Democrats think they have a chance to pick off a House Republican who was one of the loudest congressional opponents of the Obama administration during President Obama’s tenure.
A Democratic survey released Thursday said Rep. Darrell Issa is trailing 46-42 percent in his effort to get re-elected. Issa represents a GOP-leaning district, but Republican presidential nominee Donald Trump is unpopular in the area and thus creating a drag on the California Republican lawmaker.
“Democrats have a legitimate opportunity to turn this district blue in 2016,” according to the summary of the survey, which was conducted on behalf of the Democratic Congressional Campaign Committee and first reported by Roll Call. “Issa, an eight-term Republican incumbent, is currently attracting just 42 percent of the vote — and his support of a deeply unpopular Donald Trump makes him highly vulnerable.”
Issa is trying to fend a challenge from Democratic challenger Doug Applegate, a retired Marine colonel who hopes the district’s military voters and Hispanics will help him pull off the upset.
A victory in the race wouldn’t bring Democrats much closer to their goal of retaking the House — Republicans have too large a majority for that — but it would have national symbolic significance.
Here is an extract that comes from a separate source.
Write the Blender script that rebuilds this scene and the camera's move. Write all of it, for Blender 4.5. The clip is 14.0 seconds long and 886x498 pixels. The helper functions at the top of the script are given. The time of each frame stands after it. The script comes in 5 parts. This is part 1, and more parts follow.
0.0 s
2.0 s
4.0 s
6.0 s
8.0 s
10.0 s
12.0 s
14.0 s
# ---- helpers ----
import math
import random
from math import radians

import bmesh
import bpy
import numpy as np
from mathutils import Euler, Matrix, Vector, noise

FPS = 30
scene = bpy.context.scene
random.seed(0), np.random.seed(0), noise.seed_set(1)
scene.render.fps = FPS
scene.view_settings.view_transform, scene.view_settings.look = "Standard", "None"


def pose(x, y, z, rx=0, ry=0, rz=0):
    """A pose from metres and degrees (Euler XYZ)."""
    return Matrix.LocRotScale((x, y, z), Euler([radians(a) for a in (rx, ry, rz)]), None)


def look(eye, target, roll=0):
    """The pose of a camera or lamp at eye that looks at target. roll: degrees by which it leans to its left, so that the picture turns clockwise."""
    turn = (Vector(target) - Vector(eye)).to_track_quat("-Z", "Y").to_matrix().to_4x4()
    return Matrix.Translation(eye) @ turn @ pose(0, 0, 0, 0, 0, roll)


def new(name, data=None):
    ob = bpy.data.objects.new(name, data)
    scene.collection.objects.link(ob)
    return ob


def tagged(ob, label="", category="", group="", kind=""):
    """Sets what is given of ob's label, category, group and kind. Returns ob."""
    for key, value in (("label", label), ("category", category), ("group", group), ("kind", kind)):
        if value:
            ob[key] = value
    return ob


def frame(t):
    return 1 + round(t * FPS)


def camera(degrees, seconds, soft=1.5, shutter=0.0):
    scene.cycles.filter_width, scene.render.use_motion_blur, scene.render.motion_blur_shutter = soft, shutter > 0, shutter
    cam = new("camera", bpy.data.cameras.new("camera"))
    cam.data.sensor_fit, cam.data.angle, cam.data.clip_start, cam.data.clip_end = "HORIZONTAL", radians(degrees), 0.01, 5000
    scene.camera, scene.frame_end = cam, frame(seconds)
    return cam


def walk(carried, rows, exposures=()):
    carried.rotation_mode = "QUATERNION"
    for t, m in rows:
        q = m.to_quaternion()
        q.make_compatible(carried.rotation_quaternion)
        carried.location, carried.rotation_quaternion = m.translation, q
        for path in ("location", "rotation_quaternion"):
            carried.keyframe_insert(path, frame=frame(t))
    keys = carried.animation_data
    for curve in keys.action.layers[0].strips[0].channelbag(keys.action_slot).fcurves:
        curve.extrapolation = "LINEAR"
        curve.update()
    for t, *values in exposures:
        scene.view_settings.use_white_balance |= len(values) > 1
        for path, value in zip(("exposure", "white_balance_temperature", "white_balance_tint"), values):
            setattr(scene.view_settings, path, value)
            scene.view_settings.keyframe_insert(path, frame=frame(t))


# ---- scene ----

Issa was the top Republican on the House Oversight and Government Reform Committee during the first two years of the Obama presidency, and he launched numerous investigations of the administration when he took over as chairman from 2010 through 2014.
“Issa has spent 16 years in Congress trying to establish himself as the lead conservative attack dog going after Democrats,” Applegate campaign manager Robert Dempsey told the Orange County Register. “Now they are desperately trying to position him as a moderate. I think voters will see through that.”
Issa hopes that Applegate’s wholehearted embrace of left-wing policies espoused by former Democratic presidential candidate Bernie Sanders will render him too much of a “left-wing extremist” for the GOP district.
The campaign has also gotten personal. Issa’s campaign has seized on court records that show Applegate was accused of harassing his ex-wife during their divorce, allegedly “look[ing] through her window while she was getting dressed,” according to the Los Angeles Times.
Applegate is airing ads that accuse Issa of using his position as a congressman “to line his own pockets [by] steering millions in taxpayer money to help properties he owned.”
Issa has threatened to file a libel lawsuit over the ads.